**YOUR OBJECTIVE:**
In the lines below, find how many contain the word "with" and report that figure alone.

**DATA EXCERPT:**
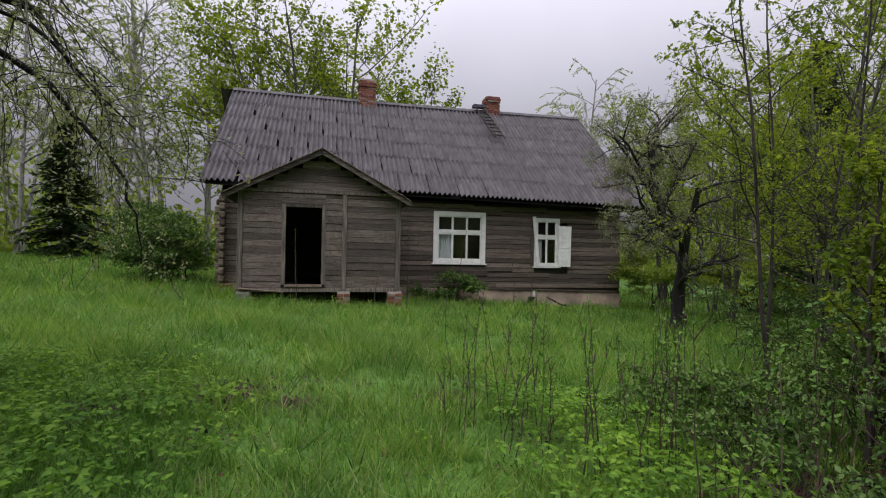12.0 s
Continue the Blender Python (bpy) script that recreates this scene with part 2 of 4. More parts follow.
class Soup:
    """Collects vertices and faces of three or four corners into one mesh."""

    def __init__(self):
        self.v, self.tri, self.quad, self.n = [], [], [], 0

    def add(self, verts, faces):
        faces = np.asarray(faces, dtype=np.int64) + self.n
        (self.tri if faces.shape[1] == 3 else self.quad).append(faces)
        self.v.append(np.asarray(verts, dtype=np.float64))
        self.n += len(verts)

    def mesh(self, name, mat, smooth=False):
        me = bpy.data.meshes.new(name)
        v = np.concatenate(self.v)
        loops, totals = [], []
        for group, k in ((self.tri, 3), (self.quad, 4)):
            if group:
                f = np.concatenate(group)
                loops.append(f.ravel())
                totals.append(np.full(len(f), k))
        loops, totals = np.concatenate(loops), np.concatenate(totals)
        me.vertices.add(len(v))
        me.vertices.foreach_set("co", v.ravel())
        me.loops.add(len(loops))
        me.loops.foreach_set("vertex_index", loops)
        me.polygons.add(len(totals))
        me.polygons.foreach_set("loop_start", np.r_[0, np.cumsum(totals)[:-1]])
        if smooth:
            me.polygons.foreach_set("use_smooth", np.ones(len(totals), dtype=bool))
        me.materials.append(mat)
        me.update(calc_edges=True)
        me.validate()
        return me


def part(name, mesh, parent=None, label="", at=None, kind=""):
    """Links a mesh (or a bmesh with its material) as one object under a thing or a part."""
    ob = new(name, mesh)
    if at is not None:
        ob.matrix_basis = at
    if parent is not None:
        ob.parent = parent
    return tagged(ob, label, kind=kind)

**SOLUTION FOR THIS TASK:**
2